In the fall of 2012, a ﬁre ripped through the kitchen, destroying Angie’s, which was a Bridgeton landmark. “I don’t know what to say,” a distraught Andy told reporters the next morning. “The police came to my house last night and woke me up.”
A couple of years later Andy and his wife had plenty to say. They admitted in court to having started the ﬁre. Their business had hit a rough patch and the insurance money was just too tempting. Late one night they doused a pile of newspapers and menus with a can of gasoline and lit it.

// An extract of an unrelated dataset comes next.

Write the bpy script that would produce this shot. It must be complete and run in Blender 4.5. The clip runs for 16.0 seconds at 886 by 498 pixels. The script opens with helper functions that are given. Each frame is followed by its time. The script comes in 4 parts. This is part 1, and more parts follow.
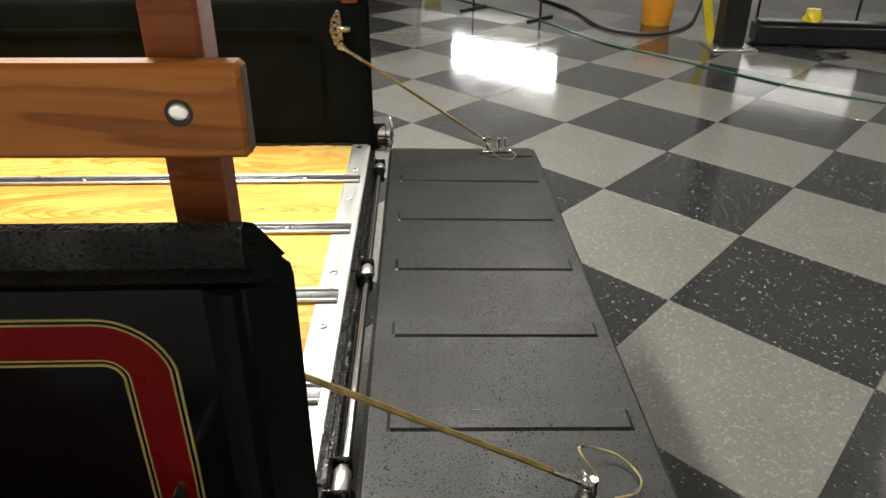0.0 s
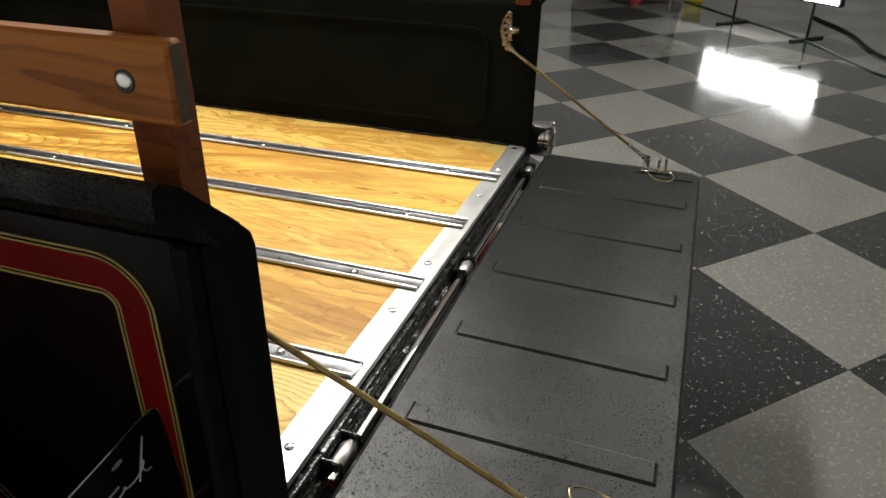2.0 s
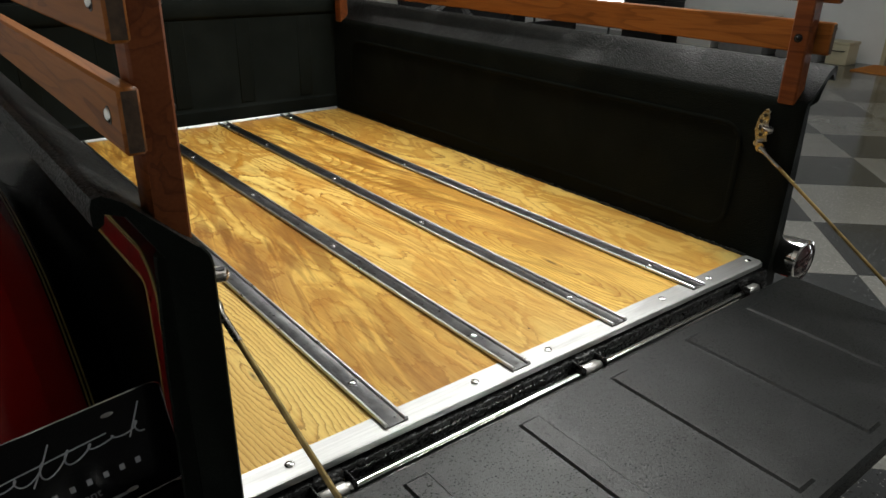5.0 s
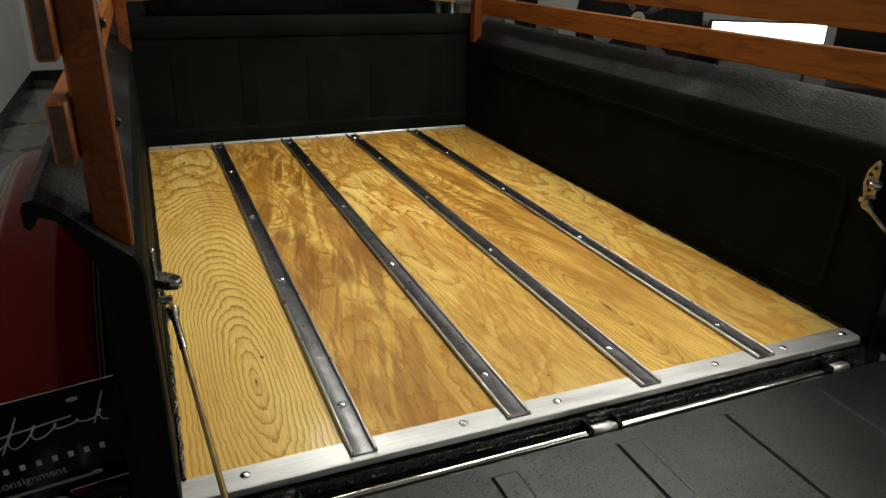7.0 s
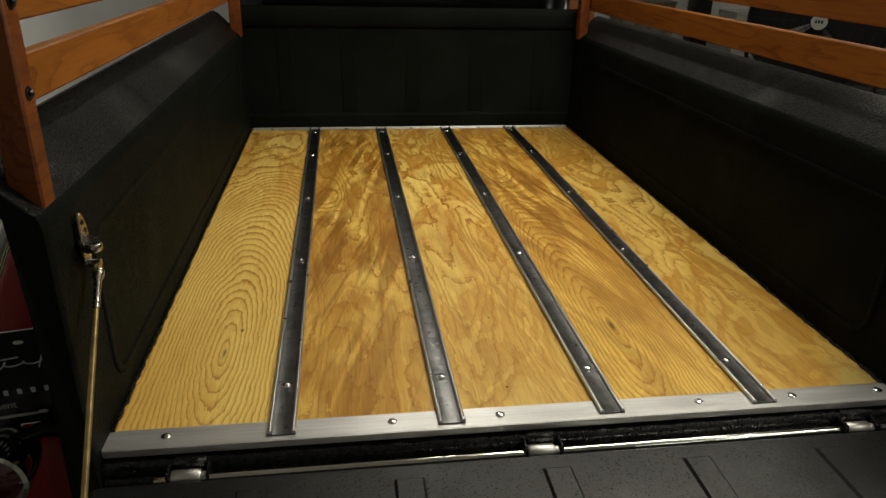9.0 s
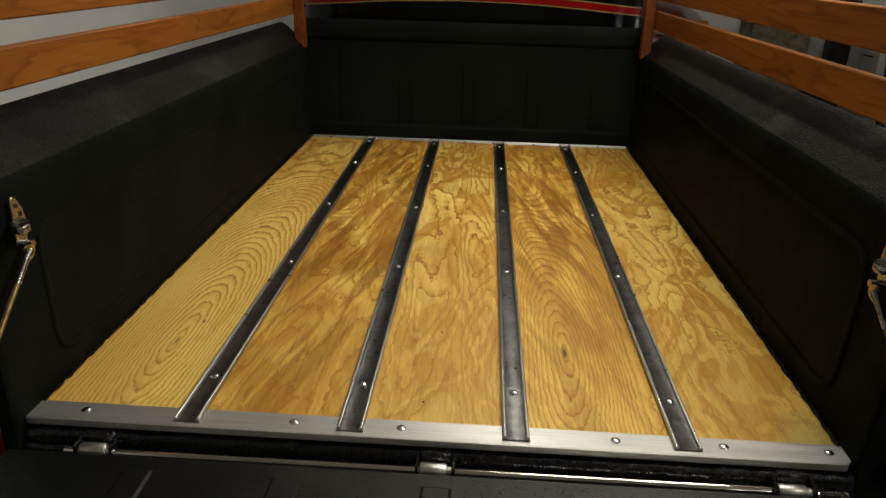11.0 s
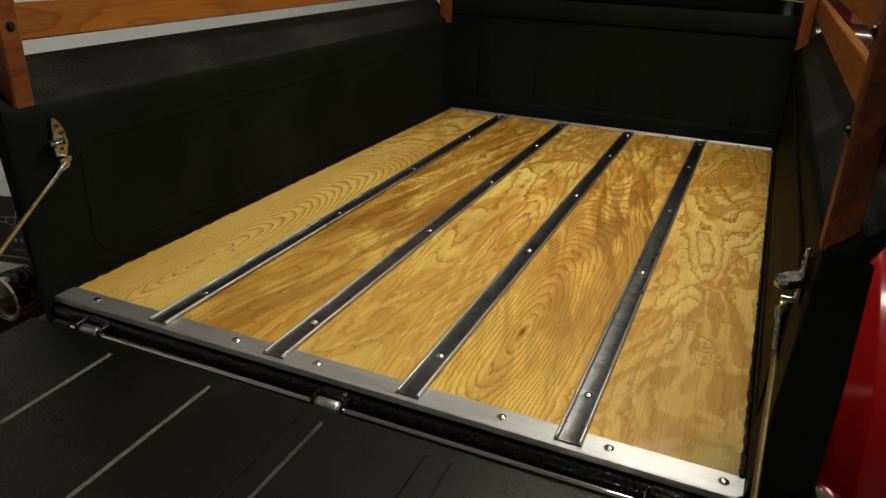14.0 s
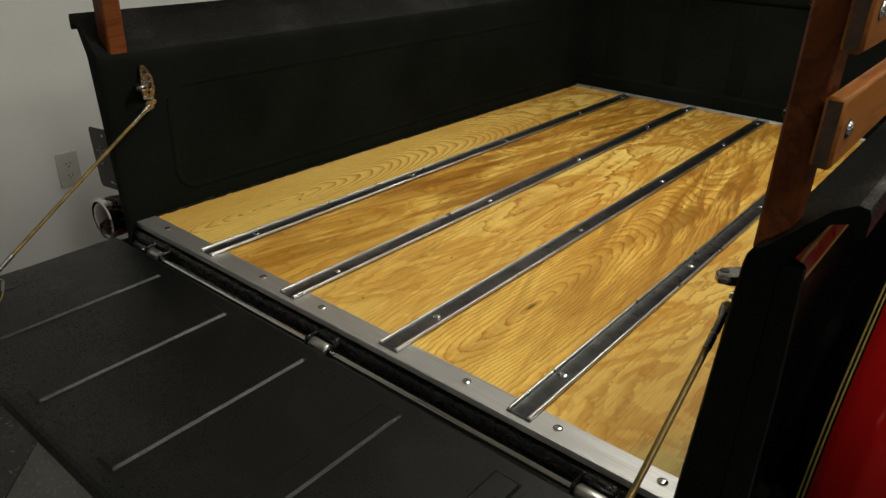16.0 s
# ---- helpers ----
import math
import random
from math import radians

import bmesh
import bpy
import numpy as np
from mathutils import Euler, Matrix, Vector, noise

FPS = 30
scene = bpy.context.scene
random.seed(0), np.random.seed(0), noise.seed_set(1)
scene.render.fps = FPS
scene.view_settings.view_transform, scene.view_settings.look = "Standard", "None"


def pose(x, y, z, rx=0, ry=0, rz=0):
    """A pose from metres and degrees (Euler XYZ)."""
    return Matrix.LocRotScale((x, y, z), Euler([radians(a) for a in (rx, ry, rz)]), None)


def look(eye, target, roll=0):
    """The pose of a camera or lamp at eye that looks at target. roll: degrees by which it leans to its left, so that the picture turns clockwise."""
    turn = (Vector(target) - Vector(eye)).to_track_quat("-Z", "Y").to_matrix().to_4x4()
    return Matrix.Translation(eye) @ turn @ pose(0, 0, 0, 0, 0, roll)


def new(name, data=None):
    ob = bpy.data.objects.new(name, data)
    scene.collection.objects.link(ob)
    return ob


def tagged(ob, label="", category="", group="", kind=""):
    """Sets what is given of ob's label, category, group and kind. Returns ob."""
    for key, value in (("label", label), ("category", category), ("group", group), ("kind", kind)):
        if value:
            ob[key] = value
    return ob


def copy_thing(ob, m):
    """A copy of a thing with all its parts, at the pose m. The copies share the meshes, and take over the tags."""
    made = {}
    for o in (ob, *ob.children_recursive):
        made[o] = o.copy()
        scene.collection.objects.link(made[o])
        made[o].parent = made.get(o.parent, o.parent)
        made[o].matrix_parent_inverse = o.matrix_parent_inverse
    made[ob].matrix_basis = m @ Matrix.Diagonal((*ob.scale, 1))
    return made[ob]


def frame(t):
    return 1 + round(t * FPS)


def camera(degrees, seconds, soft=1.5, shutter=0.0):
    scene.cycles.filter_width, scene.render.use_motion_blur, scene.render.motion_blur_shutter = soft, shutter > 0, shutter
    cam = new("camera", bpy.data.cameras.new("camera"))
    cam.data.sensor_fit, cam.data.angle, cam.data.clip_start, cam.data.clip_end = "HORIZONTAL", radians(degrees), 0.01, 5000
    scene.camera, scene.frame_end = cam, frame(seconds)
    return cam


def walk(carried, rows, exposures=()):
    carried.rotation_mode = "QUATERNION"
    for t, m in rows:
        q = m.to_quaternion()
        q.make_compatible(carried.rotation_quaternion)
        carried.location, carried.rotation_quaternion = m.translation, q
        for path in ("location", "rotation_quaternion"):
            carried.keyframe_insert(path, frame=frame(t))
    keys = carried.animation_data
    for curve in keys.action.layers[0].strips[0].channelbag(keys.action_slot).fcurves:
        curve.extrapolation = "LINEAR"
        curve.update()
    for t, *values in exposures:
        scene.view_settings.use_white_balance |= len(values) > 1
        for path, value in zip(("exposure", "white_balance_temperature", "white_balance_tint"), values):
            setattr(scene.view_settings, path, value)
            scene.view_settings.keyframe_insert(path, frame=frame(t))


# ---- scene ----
cam = camera(63.7, 16.0)
PATH = [
    (0, (-1.145, -0.14, 1.236), (0.616, -0.2, 0.291), 0.3),
    (0.5, (-1.146, -0.194, 1.234), (0.602, -0.094, 0.267), 0.4),
    (1, (-1.145, -0.248, 1.233), (0.577, -0.006, 0.245), 0.4),
    (1.5, (-1.129, -0.309, 1.234), (0.564, 0.079, 0.242), 0.6),
    (2, (-1.11, -0.376, 1.237), (0.558, 0.194, 0.293), 0.7),
    (2.5, (-1.09, -0.433, 1.24), (0.518, 0.335, 0.332), 0.7),
    (3, (-1.065, -0.492, 1.243), (0.469, 0.442, 0.363), 0.9),
    (3.5, (-1.024, -0.55, 1.246), (0.437, 0.535, 0.418), 1.0),
    (4, (-0.975, -0.606, 1.249), (0.383, 0.62, 0.44), 1.1),
    (4.2, (-0.953, -0.629, 1.249), (0.363, 0.642, 0.441), 1.1),
    (6.3, (-0.684, -0.785, 1.268), (0.165, 0.852, 0.495), 1.3),
    (6.5, (-0.655, -0.793, 1.268), (0.154, 0.866, 0.499), 1.3),
    (7, (-0.604, -0.808, 1.269), (0.115, 0.893, 0.502), 1.3),
    (7.5, (-0.514, -0.834, 1.269), (0.055, 0.924, 0.504), 1.3),
    (8, (-0.44, -0.85, 1.269), (0.037, 0.936, 0.505), 1.3),
    (8.5, (-0.361, -0.864, 1.268), (0.018, 0.944, 0.503), 1.3),
    (9, (-0.275, -0.873, 1.265), (-0.007, 0.947, 0.481), 1.4),
    (9.5, (-0.193, -0.875, 1.263), (-0.019, 0.951, 0.467), 1.5),
    (10, (-0.11, -0.88, 1.264), (-0.018, 0.954, 0.472), 1.6),
    (10.2, (-0.075, -0.881, 1.269), (-0.016, 0.959, 0.488), 1.5),
    (12.3, (0.252, -0.896, 1.266), (-0.118, 0.923, 0.524), 2.0),
    (12.5, (0.288, -0.89, 1.266), (-0.127, 0.92, 0.522), 1.9),
    (13, (0.381, -0.873, 1.267), (-0.146, 0.901, 0.509), 1.9),
    (13.5, (0.468, -0.851, 1.262), (-0.166, 0.881, 0.488), 1.9),
    (14, (0.533, -0.828, 1.258), (-0.188, 0.855, 0.453), 1.9),
    (14.5, (0.6, -0.801, 1.254), (-0.208, 0.826, 0.418), 1.9),
    (15, (0.667, -0.772, 1.254), (-0.231, 0.801, 0.406), 1.9),
    (15.5, (0.731, -0.739, 1.253), (-0.281, 0.756, 0.392), 1.9),
    (16, (0.798, -0.699, 1.254), (-0.33, 0.701, 0.378), 1.8),
]
walk(cam, [(t, look(eye, target, roll)) for t, eye, target, roll in PATH],
     exposures=[(0, 0.82, 6450, 10), (1, 0.61, 6400, 10), (2, 0.12, 6300, 9), (3, -0.24, 6100, 8), (4, -0.31, 6000, 8), (7, -0.73, 6400, 7), (9, -1.05, 6850, 6), (12, -1.06, 6900, 7), (16, -0.96, 6700, 6)])

# ---------------------------------------------------------------- light
world = bpy.data.worlds.new("room_air")
scene.world = world
world.use_nodes = True
world.node_tree.nodes["Background"].inputs[0].default_value = (0.75, 0.85, 1.0, 1)
world.node_tree.nodes["Background"].inputs[1].default_value = 0.01

CEIL = 3.55
# x, y, height, turn, watts; the second is an unseen fixture added as fill
FIXTURES = [(0.90, 0.78, 2.55, 0, 59), (0.35, 3.30, CEIL, 90, 32), (2.55, -0.9, CEIL, 0, 46), (3.0, -4.6, CEIL, 0, 14), (5.0, 4.6, CEIL, 0, 10)]
for fx, fy, fz, turn, watts in FIXTURES:
    lamp = bpy.data.lights.new("tube_light", "AREA")
    lamp.shape, lamp.size, lamp.size_y = "RECTANGLE", 1.2, 0.20
    lamp.energy, lamp.color = watts, (1.0, 0.955, 0.87)
    ob = new("tube_light", lamp)
    ob.matrix_world = pose(fx, fy, fz - 0.09, 0, 0, turn)


# ---------------------------------------------------------------- materials
def nodes_of(name):
    m = bpy.data.materials.new(name)
    m.use_nodes = True
    nt = m.node_tree
    return m, nt, nt.nodes["Principled BSDF"]


def add(nt, kind, **props):
    n = nt.nodes.new(kind)
    for k, v in props.items():
        if k in n.inputs:
            n.inputs[k].default_value = v
    return n


def ramp(nt, fac, stops):
    n = nt.nodes.new("ShaderNodeValToRGB")
    e = n.color_ramp.elements
    e[0].position, e[0].color = stops[0][0], (*stops[0][1], 1)
    e[1].position, e[1].color = stops[-1][0], (*stops[-1][1], 1)
    for p, c in stops[1:-1]:
        s = e.new(p)
        s.color = (*c, 1)
    nt.links.new(fac, n.inputs[0])
    return n.outputs[0]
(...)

The gas fumes ignited and burned Angie, so it didn’t take a genius to ﬁgure out who had set the blaze. They were scheduled to be sentenced in May 2015.
The Casper Syndrome
In 2012, Josue Chinchilla and his ﬁancée, Michele Callan, sued their Toms River landlord for $2,250 after ﬂeeing from their rental home a week after moving in. During that time, they claimed, doors creaked and slammed, clothing ﬂew out of closets and strange noises came out of the ﬂoor vents.
The ranch house, located on the corner of Terrace and Lowell Avenues, was apparently haunted. The couple even went so far as to hire a paranormal investigative company, which found evidence of “an active or intelligent haunting.”
The landlord, Dr. Richard Lopez, countersued Michele and Josue for breaking their lease. According to Lopez, the only thing that spooked the couple was paying the rent.
Brick Township has produced some pretty impressive young people over the years, including hockey star Jim Dowd, baseball legend Hank Borowy and actress Kirsten Dunst. Among the most memorable is Ed Mallue, a two-time Ocean County Soccer Player of the Year who earned All-America honors at the U.S. Military Academy, served in Afghanistan and rose to the rank of captain.
The love of Ed Mallue’s life, Natalie Heimel, is also an Army captain. Both are stationed in Hawaii and, last December, they scheduled their wedding on the 16th hole of the Kaneohe Klipper Golf Course. At least, that was the plan.
A certain Commander-in-Chief was also in Hawaii, with plans to play a round on the same golf course at the same time. Ed and Natalie were forced by Secret Service agents to move their wedding at the last minute so President Obama could play through.
He called them later to apologize. “I feel terrible, nobody told us,” he said. “We would have skipped the 16th hole.”
The news wasn’t all bad. The ceremony and reception were moved to the lawn of their commanding ofﬁcer—which was actually a nicer location.